There seems to be an issue in the hash calculation since it uses values which are potentially tokens:

const hash = md5hash(props.agent.agentId + props.agentVersion + props.agent.lastUpdated);

Printing out these values e.g when doing synth / deploy

console.log(props.agent.agentId, props.agentVersion, props.agent.lastUpdated);

outputs

${Token[TOKEN.1166]} undefined ${Token[TOKEN.1173]}

Now if this used for hash calculation, it's not going to provide stable hash since token IDs change. I noticed this while doing snapshot tests and the name / id was changing on each test run even though the implementation was kept the same.
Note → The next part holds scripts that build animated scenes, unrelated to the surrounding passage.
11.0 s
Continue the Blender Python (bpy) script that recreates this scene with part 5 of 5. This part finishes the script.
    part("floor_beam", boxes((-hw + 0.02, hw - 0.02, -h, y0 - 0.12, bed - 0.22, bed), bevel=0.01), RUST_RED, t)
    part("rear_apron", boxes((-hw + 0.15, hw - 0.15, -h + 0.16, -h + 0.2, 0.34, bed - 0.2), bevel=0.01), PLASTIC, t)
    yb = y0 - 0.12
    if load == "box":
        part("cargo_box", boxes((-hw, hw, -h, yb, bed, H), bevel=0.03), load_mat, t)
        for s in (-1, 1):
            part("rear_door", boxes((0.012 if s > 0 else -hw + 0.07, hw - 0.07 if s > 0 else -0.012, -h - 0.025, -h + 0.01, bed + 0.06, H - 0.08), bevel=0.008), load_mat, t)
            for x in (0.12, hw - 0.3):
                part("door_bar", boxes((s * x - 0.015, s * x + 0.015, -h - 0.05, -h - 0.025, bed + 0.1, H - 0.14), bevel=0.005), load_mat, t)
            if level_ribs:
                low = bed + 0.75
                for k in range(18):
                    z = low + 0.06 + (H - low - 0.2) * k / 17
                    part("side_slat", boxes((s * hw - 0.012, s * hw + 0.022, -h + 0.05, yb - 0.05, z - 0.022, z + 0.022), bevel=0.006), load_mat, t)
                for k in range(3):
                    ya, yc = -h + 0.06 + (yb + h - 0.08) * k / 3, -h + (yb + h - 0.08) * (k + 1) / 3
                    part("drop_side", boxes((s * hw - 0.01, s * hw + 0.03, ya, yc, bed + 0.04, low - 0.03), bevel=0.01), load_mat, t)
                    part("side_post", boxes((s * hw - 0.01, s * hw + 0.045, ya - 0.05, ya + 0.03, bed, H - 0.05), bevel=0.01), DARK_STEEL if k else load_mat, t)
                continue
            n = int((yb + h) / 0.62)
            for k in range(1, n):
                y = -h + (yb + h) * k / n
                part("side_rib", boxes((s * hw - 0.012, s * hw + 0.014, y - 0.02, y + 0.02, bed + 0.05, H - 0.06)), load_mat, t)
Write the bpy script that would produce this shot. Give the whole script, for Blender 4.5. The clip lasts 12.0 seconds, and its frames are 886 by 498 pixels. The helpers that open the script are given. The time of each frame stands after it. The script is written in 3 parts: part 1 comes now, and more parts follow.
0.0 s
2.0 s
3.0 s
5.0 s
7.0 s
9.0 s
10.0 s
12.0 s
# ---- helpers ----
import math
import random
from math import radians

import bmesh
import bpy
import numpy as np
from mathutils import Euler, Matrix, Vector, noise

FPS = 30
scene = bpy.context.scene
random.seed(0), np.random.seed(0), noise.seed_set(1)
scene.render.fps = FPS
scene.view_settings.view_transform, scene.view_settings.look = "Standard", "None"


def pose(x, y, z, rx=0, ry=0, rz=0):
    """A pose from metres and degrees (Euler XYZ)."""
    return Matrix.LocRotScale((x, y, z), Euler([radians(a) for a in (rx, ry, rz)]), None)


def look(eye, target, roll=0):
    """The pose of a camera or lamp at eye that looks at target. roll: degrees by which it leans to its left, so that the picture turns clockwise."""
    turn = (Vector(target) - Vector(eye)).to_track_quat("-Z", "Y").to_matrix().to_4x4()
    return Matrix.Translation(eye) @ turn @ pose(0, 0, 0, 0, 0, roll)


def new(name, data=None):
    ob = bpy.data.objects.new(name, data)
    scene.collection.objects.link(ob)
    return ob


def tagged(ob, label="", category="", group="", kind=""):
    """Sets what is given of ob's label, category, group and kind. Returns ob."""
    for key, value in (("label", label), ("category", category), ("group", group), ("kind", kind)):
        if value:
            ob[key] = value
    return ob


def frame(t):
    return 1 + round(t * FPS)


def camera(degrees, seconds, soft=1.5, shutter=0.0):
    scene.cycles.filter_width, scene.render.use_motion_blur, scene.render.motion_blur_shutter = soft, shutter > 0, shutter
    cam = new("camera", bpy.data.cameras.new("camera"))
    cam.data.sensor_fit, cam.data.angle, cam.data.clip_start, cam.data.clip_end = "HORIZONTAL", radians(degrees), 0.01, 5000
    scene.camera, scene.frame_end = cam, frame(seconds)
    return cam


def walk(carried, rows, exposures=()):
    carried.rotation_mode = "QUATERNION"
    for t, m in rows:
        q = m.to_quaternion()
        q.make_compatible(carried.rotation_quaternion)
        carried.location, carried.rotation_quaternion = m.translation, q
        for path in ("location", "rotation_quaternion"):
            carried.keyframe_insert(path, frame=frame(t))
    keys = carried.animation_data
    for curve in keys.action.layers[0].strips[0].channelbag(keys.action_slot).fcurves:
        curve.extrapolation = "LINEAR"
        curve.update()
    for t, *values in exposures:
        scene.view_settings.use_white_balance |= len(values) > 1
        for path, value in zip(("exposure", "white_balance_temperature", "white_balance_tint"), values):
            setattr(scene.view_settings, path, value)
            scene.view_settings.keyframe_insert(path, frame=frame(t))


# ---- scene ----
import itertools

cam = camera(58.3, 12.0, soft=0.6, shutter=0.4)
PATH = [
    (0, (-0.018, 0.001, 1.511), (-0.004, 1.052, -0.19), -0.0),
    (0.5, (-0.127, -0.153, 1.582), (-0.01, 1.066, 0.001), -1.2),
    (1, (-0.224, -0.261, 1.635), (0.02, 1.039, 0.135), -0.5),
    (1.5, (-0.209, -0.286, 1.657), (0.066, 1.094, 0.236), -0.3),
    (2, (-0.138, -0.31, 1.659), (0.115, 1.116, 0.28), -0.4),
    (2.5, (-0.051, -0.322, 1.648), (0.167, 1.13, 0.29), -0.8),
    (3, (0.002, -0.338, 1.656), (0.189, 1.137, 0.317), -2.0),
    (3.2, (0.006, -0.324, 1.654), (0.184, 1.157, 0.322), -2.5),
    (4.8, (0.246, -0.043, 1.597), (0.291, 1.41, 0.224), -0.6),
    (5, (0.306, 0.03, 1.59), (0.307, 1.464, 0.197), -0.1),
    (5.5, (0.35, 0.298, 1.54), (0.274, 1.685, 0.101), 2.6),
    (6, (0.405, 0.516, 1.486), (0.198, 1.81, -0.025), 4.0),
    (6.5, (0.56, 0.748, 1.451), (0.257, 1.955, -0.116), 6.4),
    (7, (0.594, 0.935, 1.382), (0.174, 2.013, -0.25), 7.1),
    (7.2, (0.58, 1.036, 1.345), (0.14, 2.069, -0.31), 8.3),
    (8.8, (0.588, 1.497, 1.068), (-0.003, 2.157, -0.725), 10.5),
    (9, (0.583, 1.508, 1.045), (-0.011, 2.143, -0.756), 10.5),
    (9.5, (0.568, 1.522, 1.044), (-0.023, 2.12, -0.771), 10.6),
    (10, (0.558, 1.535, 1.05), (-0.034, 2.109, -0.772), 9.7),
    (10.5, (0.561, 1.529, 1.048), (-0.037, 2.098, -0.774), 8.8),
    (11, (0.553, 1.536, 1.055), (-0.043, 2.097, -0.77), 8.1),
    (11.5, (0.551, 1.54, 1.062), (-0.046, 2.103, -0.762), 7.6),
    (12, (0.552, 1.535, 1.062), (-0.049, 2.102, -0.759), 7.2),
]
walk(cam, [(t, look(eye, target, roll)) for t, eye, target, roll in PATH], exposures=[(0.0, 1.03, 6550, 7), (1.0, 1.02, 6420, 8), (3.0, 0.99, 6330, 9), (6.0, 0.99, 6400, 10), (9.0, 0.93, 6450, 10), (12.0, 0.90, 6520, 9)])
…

In order to fix this, I think the hash should be defined over the concrete property values which define an agent. In core aws-cdk-lib there's plenty of examples of using hash, e.g. https://github.com/aws/aws-cdk/blob/main/packages/aws-cdk-lib/aws-apigateway/lib/deployment.ts#L187-L188. However, using similar approach for Agent may get quite complex due to the complex/nested configuration, but in any case most of the reliable hashes rely on to resolving the values in the context of Stack and calculating the hash over the resolved values.

I ended up fixing this in my project by using L1 Construct and calculating the Hash over the whole resolved CloudFormation Agent definition (below). However, this may account for useless properties in the Agent, and vice versa if some properties outside the Agent should be accounted for hash they are missed.

// utils.ts
export const getAgentHash = (agent: Agent): string => {
  const resource = agent.node.findAll().find(construct => construct instanceof CfnAgent)
  if (!resource) {
    throw new Error('Could not find L1 Bedrock Agent construct')
  }
  const rendered = JSON.stringify(Stack.of(agent).resolve(resource._toCloudFormation()))
  return createHash('md5').update(rendered).digest('hex')
}

// AgentStack.ts
//...
const agentHash = getAgentHash(agent)

const alias = new CfnAgentAlias(this, 'AgentAlias', {
  agentAliasName: `latest-${agentHash}`,
  agentId: agent.agentId,
})
//...

Happy to make PR if this is something that could be considered as solution.

Unrelated to this specific issue: defining the hash in the Logical ID seemed bit useless based on quick tests. Even without it, the Alias was updated to new version successfully. Not sure if there's some other use case why it's there currently.

leevilehtonen avatar Mar 18 '25 19:03 leevilehtonen

I wanted to add some more info for this. When leveraging AgentCollaborations this becomes very problematic since the deployment will recreate the agent alias. However if the old agent alias is still associated with an agent collaboration, it cannot be deleted. I'm seeing this being reproduced 100% of the time when used in a collaboration.

shawnaws avatar Mar 21 '25 19:03 shawnaws